_AVAILABLE DATA_

##############################

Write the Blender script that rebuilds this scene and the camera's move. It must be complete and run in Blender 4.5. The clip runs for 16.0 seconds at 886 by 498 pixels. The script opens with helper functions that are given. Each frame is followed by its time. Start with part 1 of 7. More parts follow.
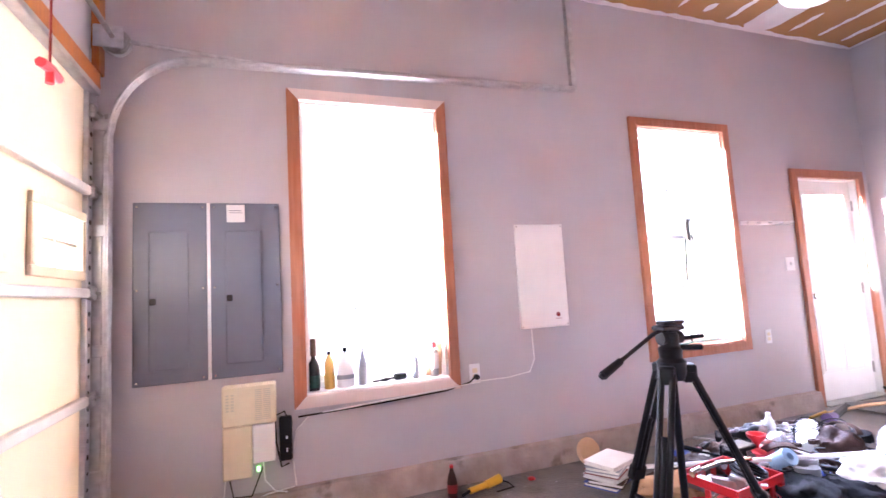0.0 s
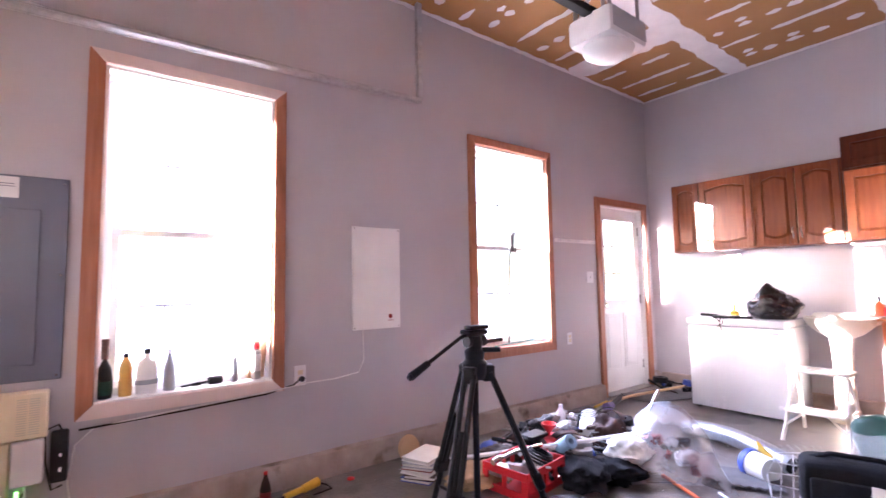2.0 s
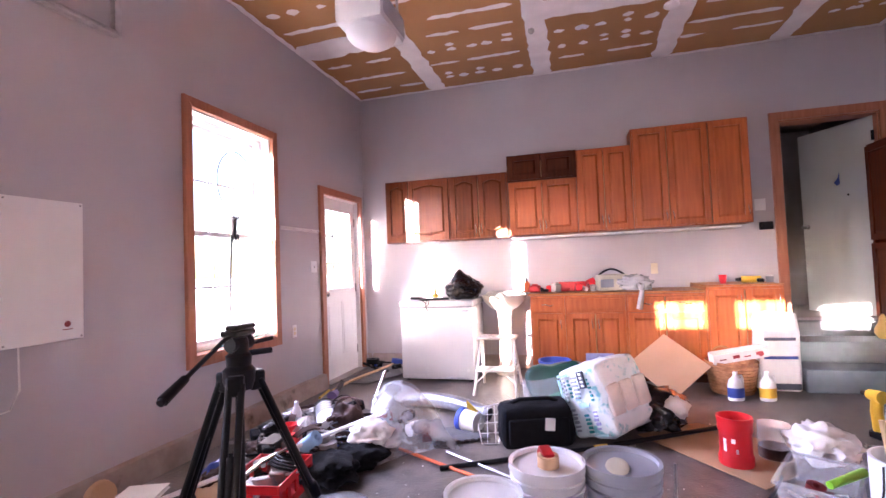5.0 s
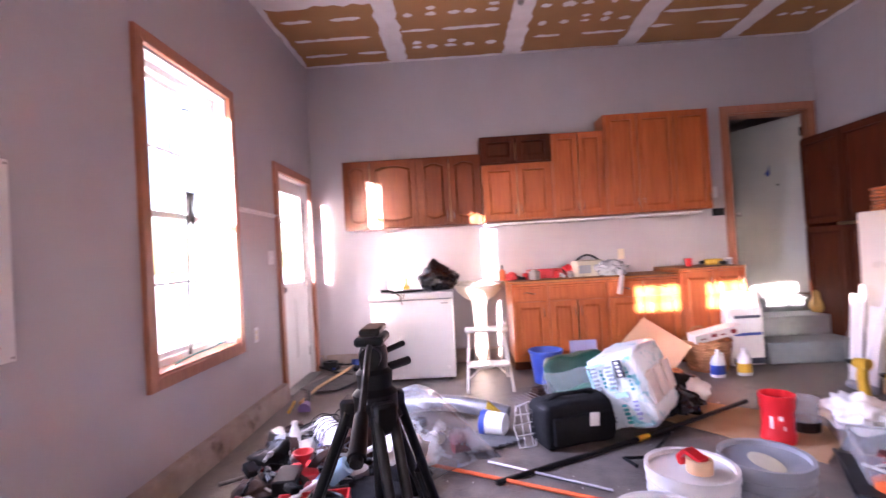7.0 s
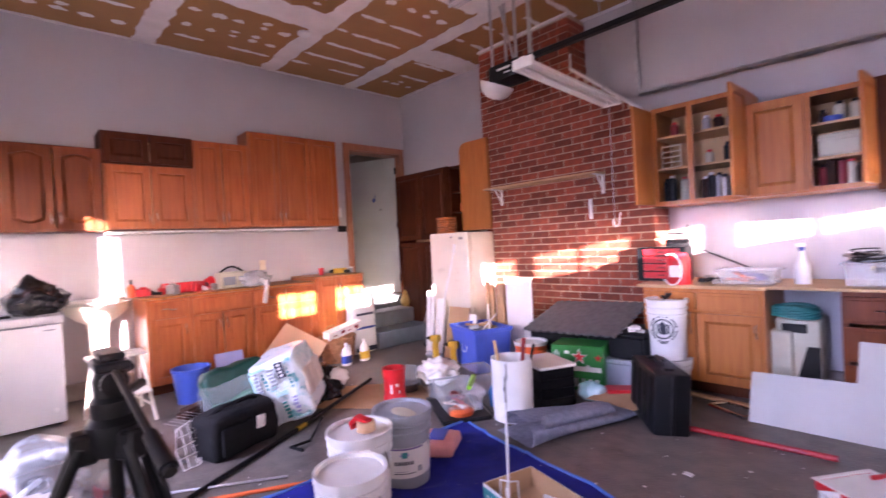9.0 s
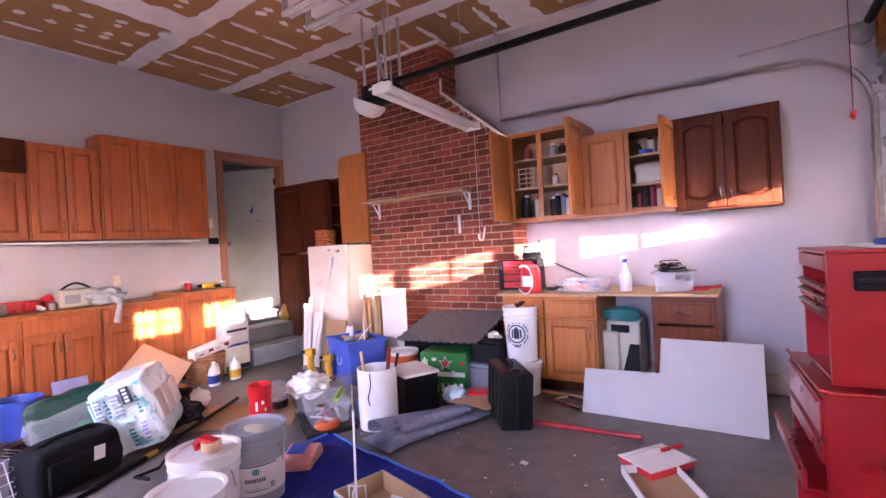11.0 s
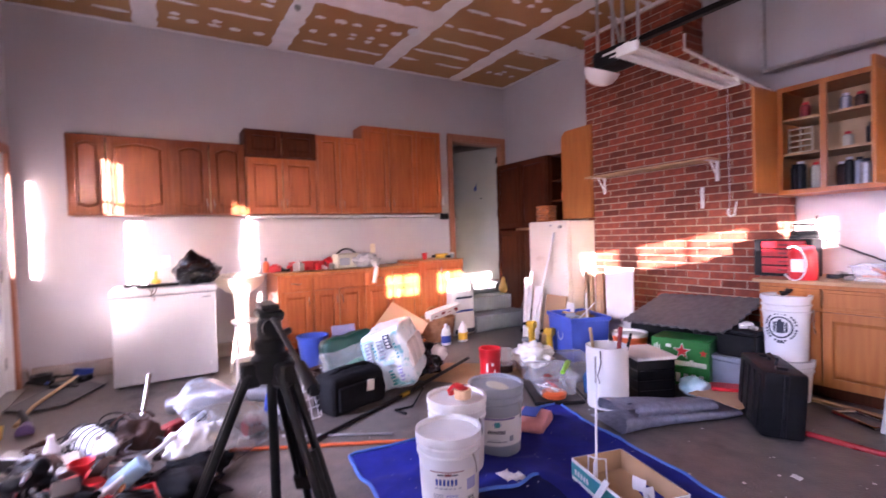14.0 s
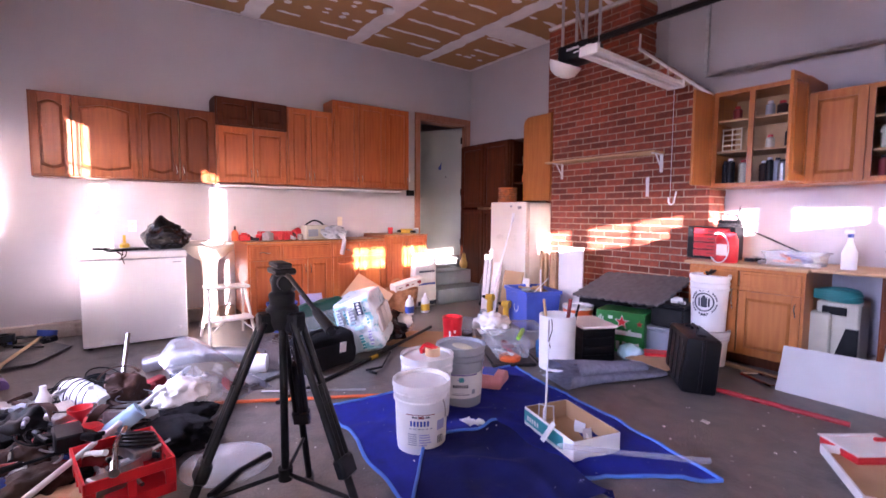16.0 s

##############################

Quote the data above in full and without alteration; skip the pictures.

_TASK RESULT_
Write the Blender script that rebuilds this scene and the camera's move. It must be complete and run in Blender 4.5. The clip runs for 16.0 seconds at 886 by 498 pixels. The script opens with helper functions that are given. Each frame is followed by its time. Start with part 1 of 7. More parts follow.
0.0 s
2.0 s
5.0 s
7.0 s
9.0 s
11.0 s
14.0 s
16.0 s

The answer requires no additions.